We can check that official retail sales statistic against numbers from private sources. Apple, for example, reported that during its 1Q16 period its greater China revenue rose 14% (compared to a 4% decline in the U.S.) while Nike said its shoe sales were up 30% during the quarter ending in November. The Japanese government told us that last year, Chinese visitor arrivals rose 107%, after an 83% increase in 2014, and that Chinese spent more than twice as much as the average visitor. In January, Ford’s vehicle sales in China rose 36% YoY, while Cadillac sales increased 16%, the sixth consecutive month of double-digit sales growth, according to GM. Mercedes reports that its unit sales in China rose more than 50% in January.

Slower, But No Signs of Collapse

As I’ve been saying for some time in my commentaries, it is inevitable that most Chinese economic statistics will grow at gradually slower year-over-year rates for many years to come. This is due in part to structural changes, including a shrinking workforce, and because after three decades of 10% growth, the base has become too big to sustain double-digit expansion.
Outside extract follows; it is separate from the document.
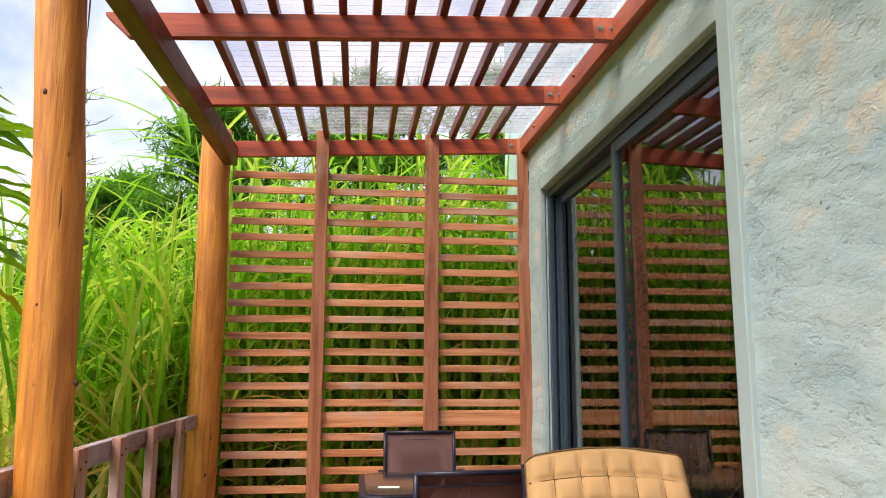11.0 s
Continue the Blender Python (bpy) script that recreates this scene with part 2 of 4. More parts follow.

Too few investors (as well as too few pundits and journalists) recognize that 2015 was the fourth consecutive year in which the manufacturing and construction part of the economy was smaller than the consumption and services part. Consumption accounted for about two-thirds of GDP growth, illustrating that the economy has rebalanced away from a dependence on exports, heavy industry and investment, and has, in my view, become the world’s best consumption story. This mitigates weakness in manufacturing and construction, and, if this rebalancing continues, it should mean that macro deceleration will be gradual.